→ DATA EXCERPT
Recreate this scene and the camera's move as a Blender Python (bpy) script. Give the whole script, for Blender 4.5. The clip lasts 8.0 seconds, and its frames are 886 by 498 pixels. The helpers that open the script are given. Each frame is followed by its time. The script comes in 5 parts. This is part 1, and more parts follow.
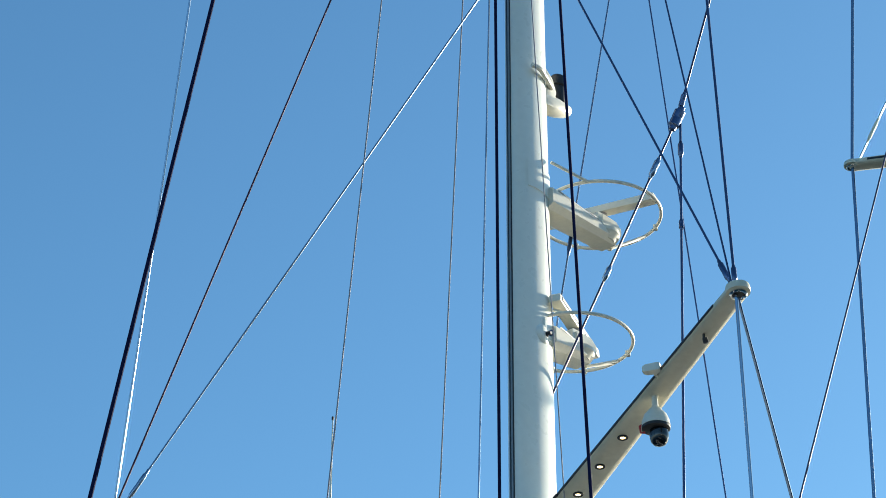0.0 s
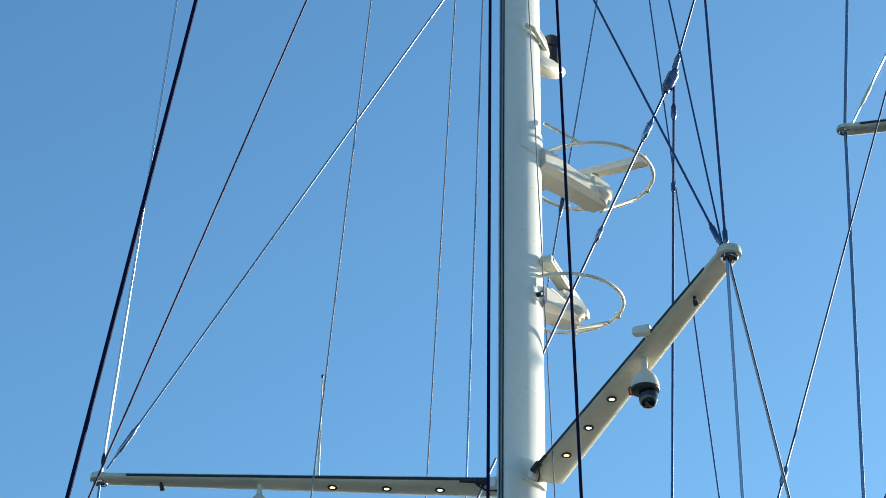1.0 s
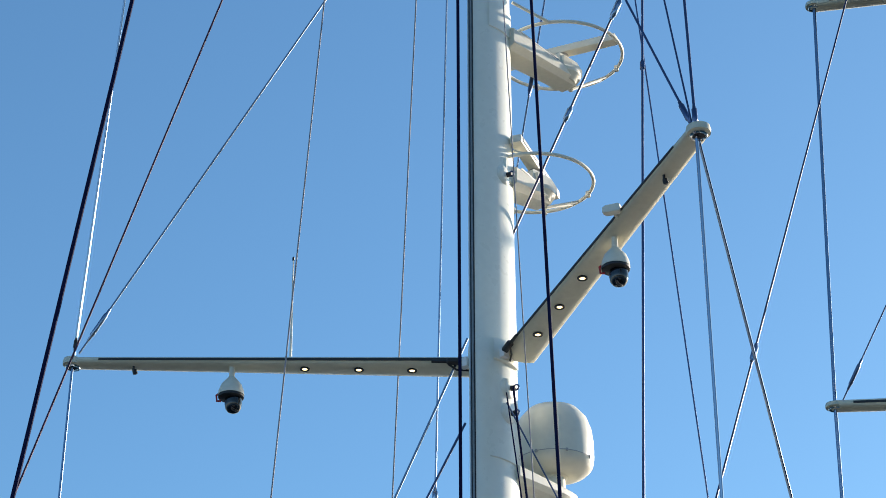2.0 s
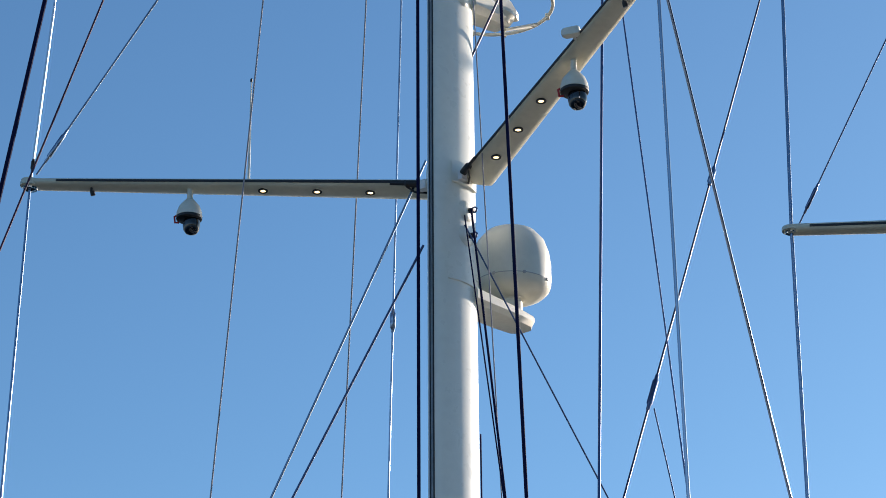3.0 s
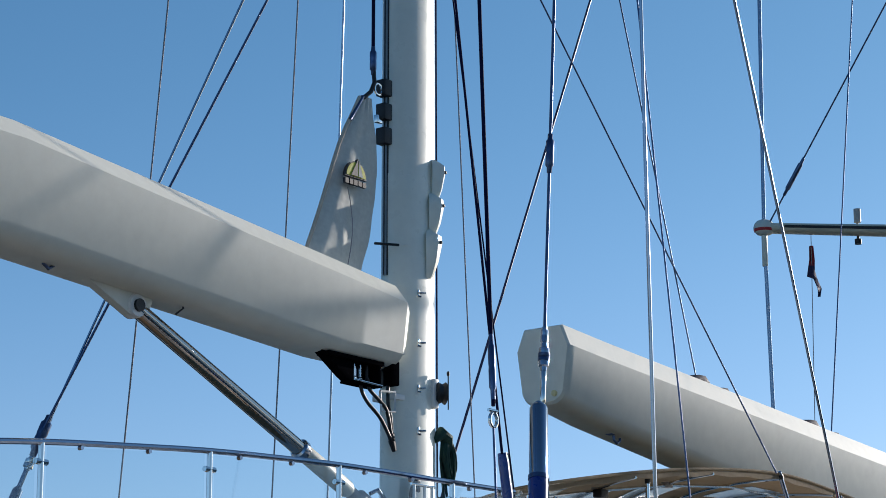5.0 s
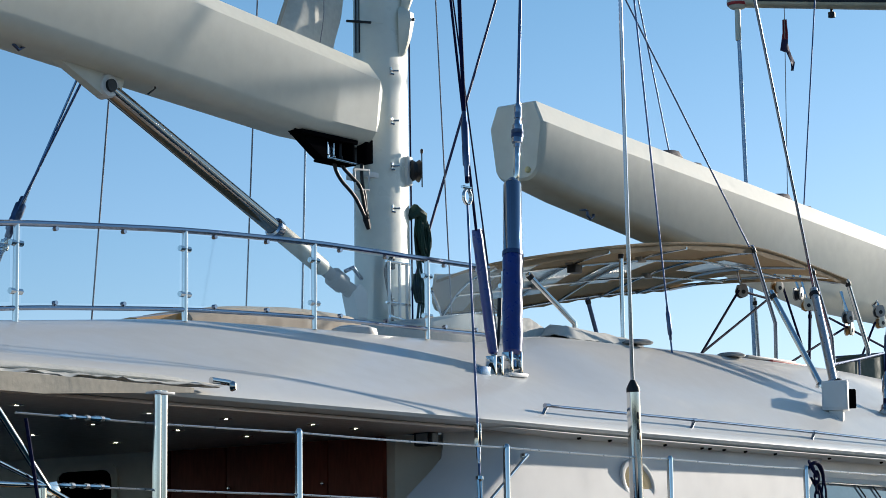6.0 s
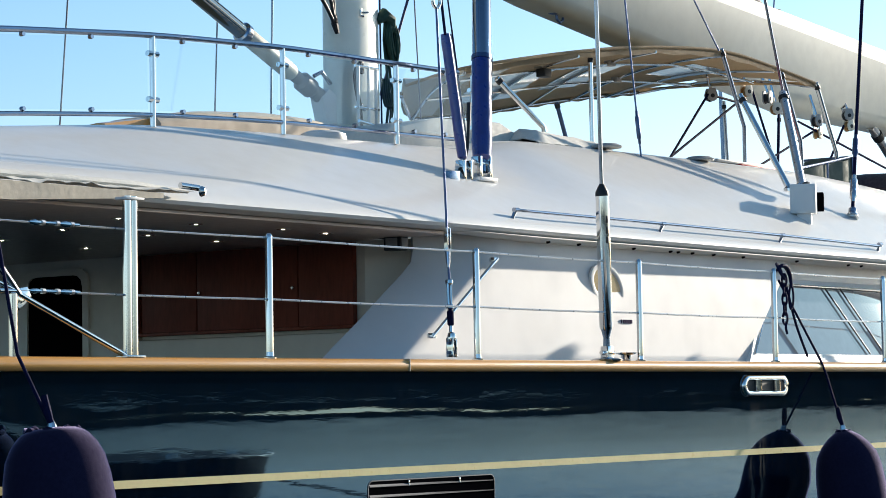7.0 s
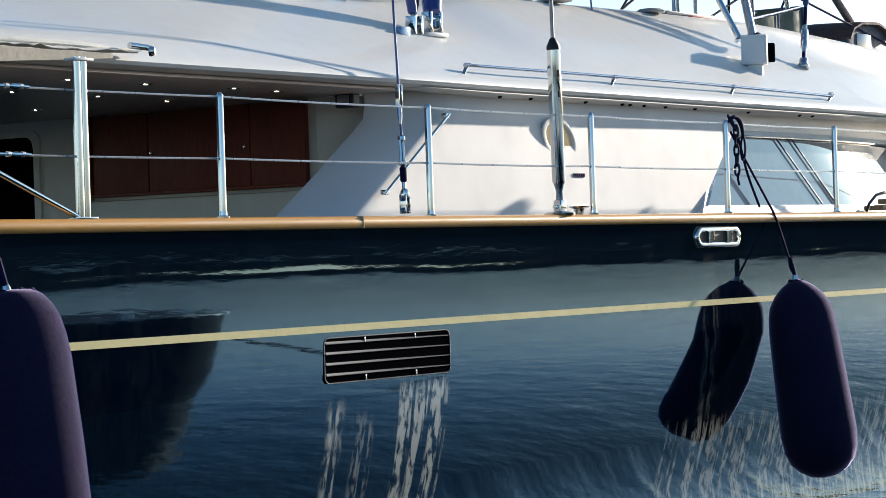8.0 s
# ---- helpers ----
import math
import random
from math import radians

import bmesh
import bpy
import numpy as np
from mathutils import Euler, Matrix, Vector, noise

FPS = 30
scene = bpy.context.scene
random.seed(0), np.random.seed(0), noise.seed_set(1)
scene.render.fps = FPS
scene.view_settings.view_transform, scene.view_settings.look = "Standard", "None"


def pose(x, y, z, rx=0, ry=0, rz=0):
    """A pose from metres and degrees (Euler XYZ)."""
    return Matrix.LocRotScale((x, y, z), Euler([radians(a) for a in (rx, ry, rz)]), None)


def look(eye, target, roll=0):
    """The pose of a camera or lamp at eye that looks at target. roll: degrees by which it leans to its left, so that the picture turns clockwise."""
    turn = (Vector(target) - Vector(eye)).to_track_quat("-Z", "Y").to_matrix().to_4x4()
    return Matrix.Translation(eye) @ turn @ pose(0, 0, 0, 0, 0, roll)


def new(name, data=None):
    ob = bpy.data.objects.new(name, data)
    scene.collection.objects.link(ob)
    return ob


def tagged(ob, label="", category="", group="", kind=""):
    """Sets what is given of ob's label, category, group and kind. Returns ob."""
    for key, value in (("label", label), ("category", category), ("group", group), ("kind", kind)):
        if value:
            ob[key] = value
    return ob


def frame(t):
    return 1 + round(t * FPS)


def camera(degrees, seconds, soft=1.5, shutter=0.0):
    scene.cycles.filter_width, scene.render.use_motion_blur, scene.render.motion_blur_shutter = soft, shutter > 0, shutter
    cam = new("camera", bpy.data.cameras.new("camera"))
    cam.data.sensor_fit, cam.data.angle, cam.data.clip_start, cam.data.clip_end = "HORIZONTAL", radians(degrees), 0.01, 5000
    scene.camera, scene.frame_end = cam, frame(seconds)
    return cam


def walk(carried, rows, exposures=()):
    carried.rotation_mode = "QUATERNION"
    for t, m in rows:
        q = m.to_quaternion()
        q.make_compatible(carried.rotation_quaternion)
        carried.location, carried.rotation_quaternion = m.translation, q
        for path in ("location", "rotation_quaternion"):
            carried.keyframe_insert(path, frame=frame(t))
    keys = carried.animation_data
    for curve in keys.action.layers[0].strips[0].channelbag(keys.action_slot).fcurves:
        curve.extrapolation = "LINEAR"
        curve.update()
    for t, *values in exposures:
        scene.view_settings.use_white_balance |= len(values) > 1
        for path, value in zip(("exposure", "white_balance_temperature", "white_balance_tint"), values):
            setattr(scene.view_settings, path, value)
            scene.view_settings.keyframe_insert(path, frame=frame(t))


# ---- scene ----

→ WHAT TO WORK ON
Transcribe the material as is, with images omitted.

→ IN RESPONSE
Recreate this scene and the camera's move as a Blender Python (bpy) script. Give the whole script, for Blender 4.5. The clip lasts 8.0 seconds, and its frames are 886 by 498 pixels. The helpers that open the script are given. Each frame is followed by its time. The script comes in 5 parts. This is part 1, and more parts follow.
0.0 s
1.0 s
2.0 s
3.0 s
5.0 s
6.0 s
7.0 s
8.0 s
# ---- helpers ----
import math
import random
from math import radians

import bmesh
import bpy
import numpy as np
from mathutils import Euler, Matrix, Vector, noise

FPS = 30
scene = bpy.context.scene
random.seed(0), np.random.seed(0), noise.seed_set(1)
scene.render.fps = FPS
scene.view_settings.view_transform, scene.view_settings.look = "Standard", "None"


def pose(x, y, z, rx=0, ry=0, rz=0):
    """A pose from metres and degrees (Euler XYZ)."""
    return Matrix.LocRotScale((x, y, z), Euler([radians(a) for a in (rx, ry, rz)]), None)


def look(eye, target, roll=0):
    """The pose of a camera or lamp at eye that looks at target. roll: degrees by which it leans to its left, so that the picture turns clockwise."""
    turn = (Vector(target) - Vector(eye)).to_track_quat("-Z", "Y").to_matrix().to_4x4()
    return Matrix.Translation(eye) @ turn @ pose(0, 0, 0, 0, 0, roll)


def new(name, data=None):
    ob = bpy.data.objects.new(name, data)
    scene.collection.objects.link(ob)
    return ob


def tagged(ob, label="", category="", group="", kind=""):
    """Sets what is given of ob's label, category, group and kind. Returns ob."""
    for key, value in (("label", label), ("category", category), ("group", group), ("kind", kind)):
        if value:
            ob[key] = value
    return ob


def frame(t):
    return 1 + round(t * FPS)


def camera(degrees, seconds, soft=1.5, shutter=0.0):
    scene.cycles.filter_width, scene.render.use_motion_blur, scene.render.motion_blur_shutter = soft, shutter > 0, shutter
    cam = new("camera", bpy.data.cameras.new("camera"))
    cam.data.sensor_fit, cam.data.angle, cam.data.clip_start, cam.data.clip_end = "HORIZONTAL", radians(degrees), 0.01, 5000
    scene.camera, scene.frame_end = cam, frame(seconds)
    return cam


def walk(carried, rows, exposures=()):
    carried.rotation_mode = "QUATERNION"
    for t, m in rows:
        q = m.to_quaternion()
        q.make_compatible(carried.rotation_quaternion)
        carried.location, carried.rotation_quaternion = m.translation, q
        for path in ("location", "rotation_quaternion"):
            carried.keyframe_insert(path, frame=frame(t))
    keys = carried.animation_data
    for curve in keys.action.layers[0].strips[0].channelbag(keys.action_slot).fcurves:
        curve.extrapolation = "LINEAR"
        curve.update()
    for t, *values in exposures:
        scene.view_settings.use_white_balance |= len(values) > 1
        for path, value in zip(("exposure", "white_balance_temperature", "white_balance_tint"), values):
            setattr(scene.view_settings, path, value)
            scene.view_settings.keyframe_insert(path, frame=frame(t))


# ---- scene ----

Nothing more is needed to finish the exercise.